Tuesday, December 07, 2010

The Moral Frontiers of Stem Cell Research


by Matthew Hoberg
December 6, 2010

Though recent progress in induced pluripotent stem-cell research may reduce reliance on embryonic stem cells, it is no moral panacea.

Scientists have recently developed a safe and efficient method to create induced pluripotent stem (iPS) cells from adult skin cells. Many opponents of embryonic stem cell research hail this news as an important step away from research methods that rely on destroying embryos. Despite this advance, the future of iPS cell research involves challenging moral and legal issues.

The therapeutic promise of stem cell research rests on using pluripotent stem cells, which can be grown into many of the types of cells found in the human body. Until recently, such cells could be produced only by destroying human embryos and harvesting embryonic stem cells. Opponents of embryonic stem cell research (ESCR) sought a method of producing pluripotent cells without destroying embryos. Their goal was to show that adult cells, rather than embryos, could provide the raw material for stem-cell therapy.
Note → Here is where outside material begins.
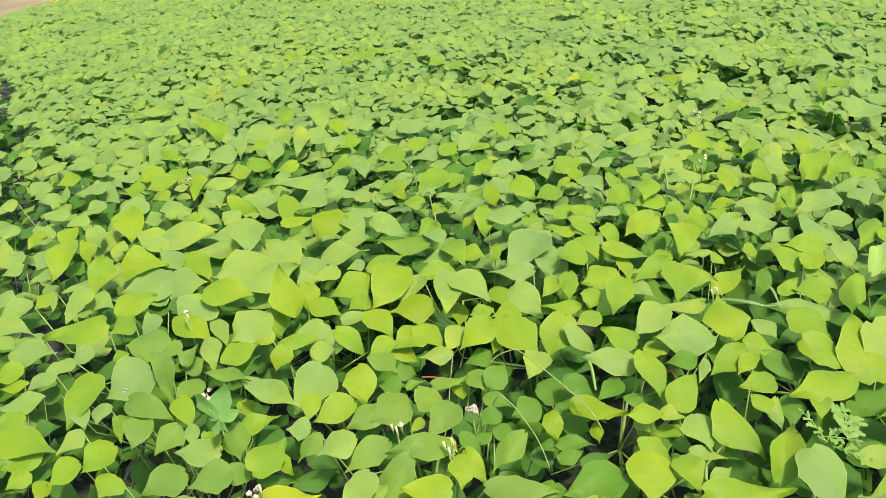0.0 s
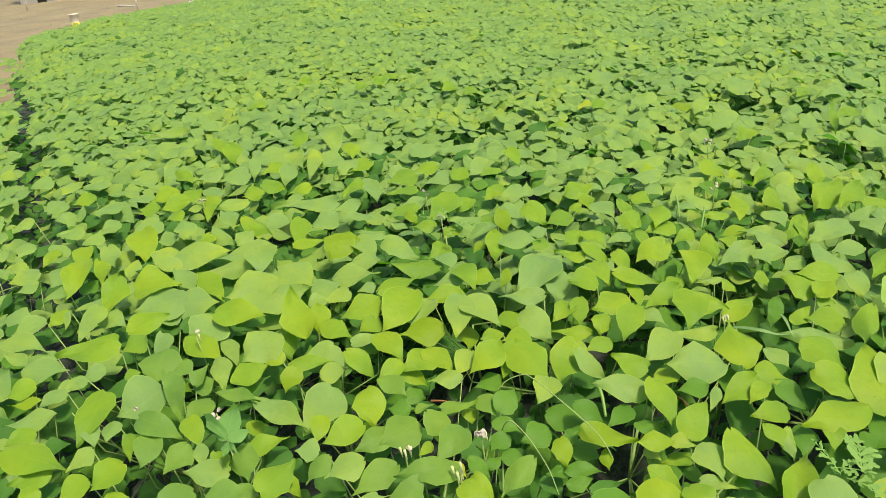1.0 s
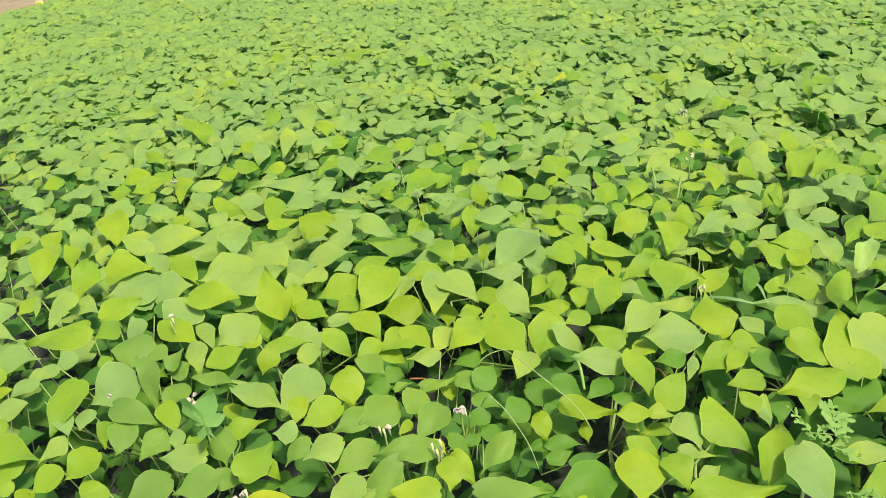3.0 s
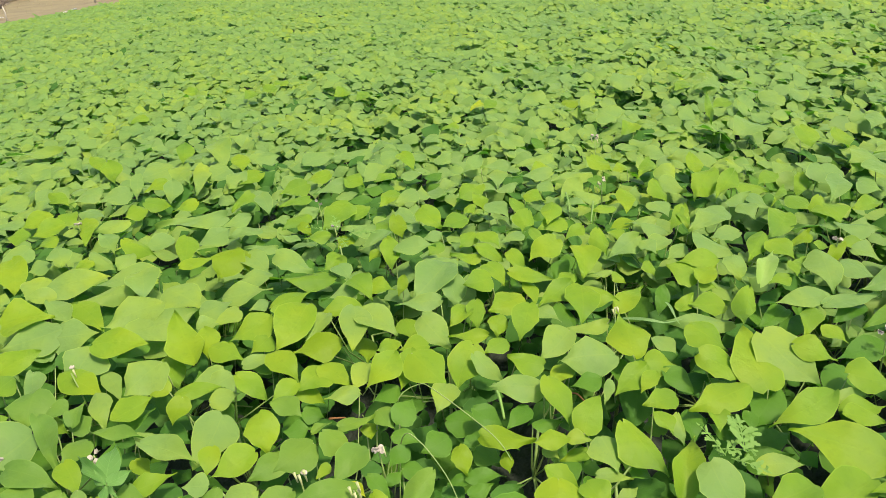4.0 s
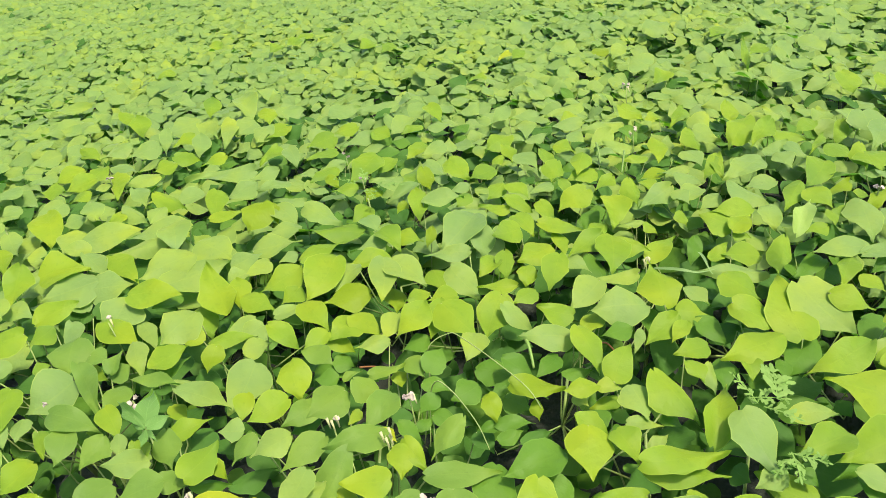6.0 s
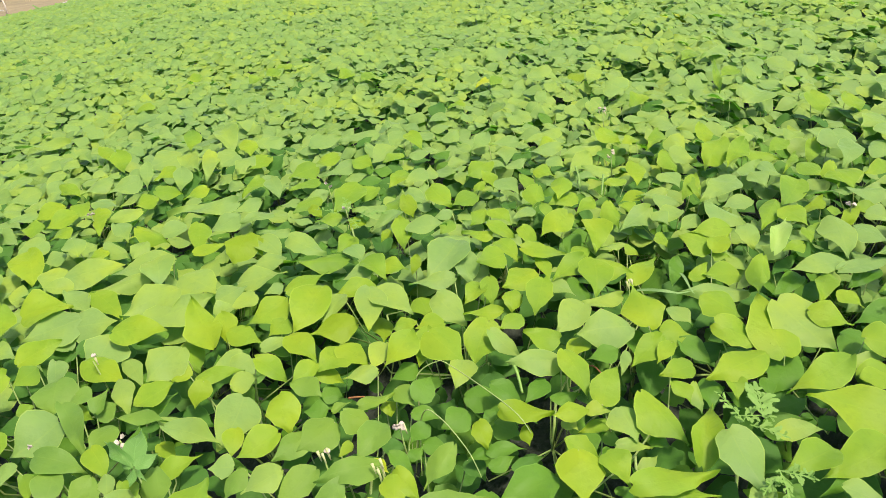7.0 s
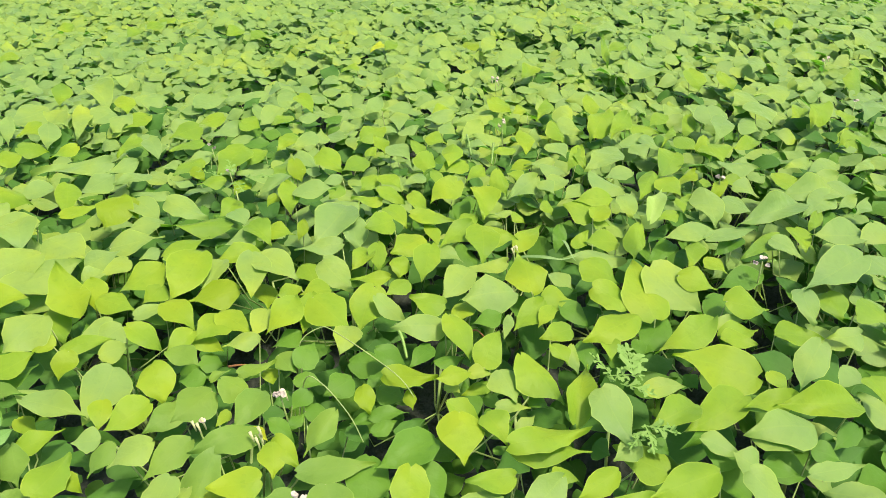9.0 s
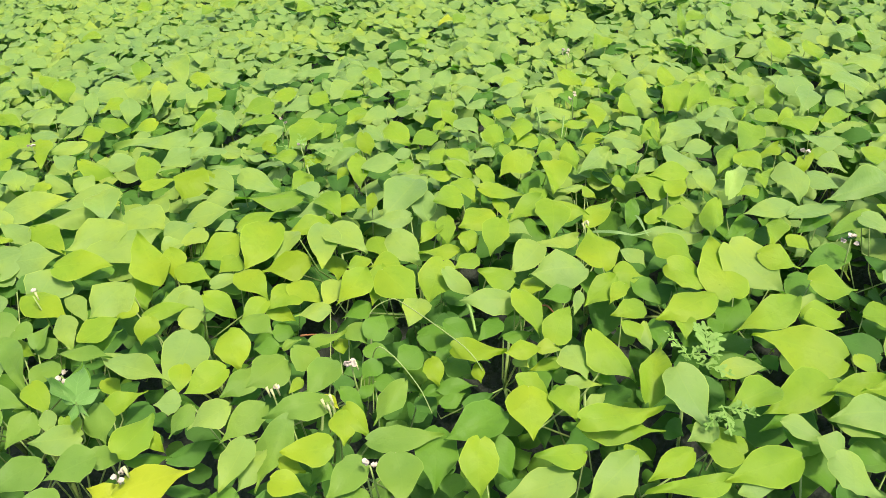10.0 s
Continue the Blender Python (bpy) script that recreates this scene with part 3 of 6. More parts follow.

In 2007, scientists demonstrated that they could transform human skin cells into iPS cells, bypassing the destruction of embryos. While opponents of ESCR hailed this announcement as a sign that iPS cells could provide the full therapeutic promise of ES cells, the methods were still in their infancy. It took about a month for the iPS cells to develop, and very few transformations were successful: 99.9% of treated cells failed to transform. Besides being slow and unreliable, the techniques were dangerous. Viruses were used to insert specific genes into the adult cells, which increased the cancer risk for the stem cells and thus for prospective patients receiving stem cell therapy. Without a safer technique, the promise of iPS cell research remained in the future.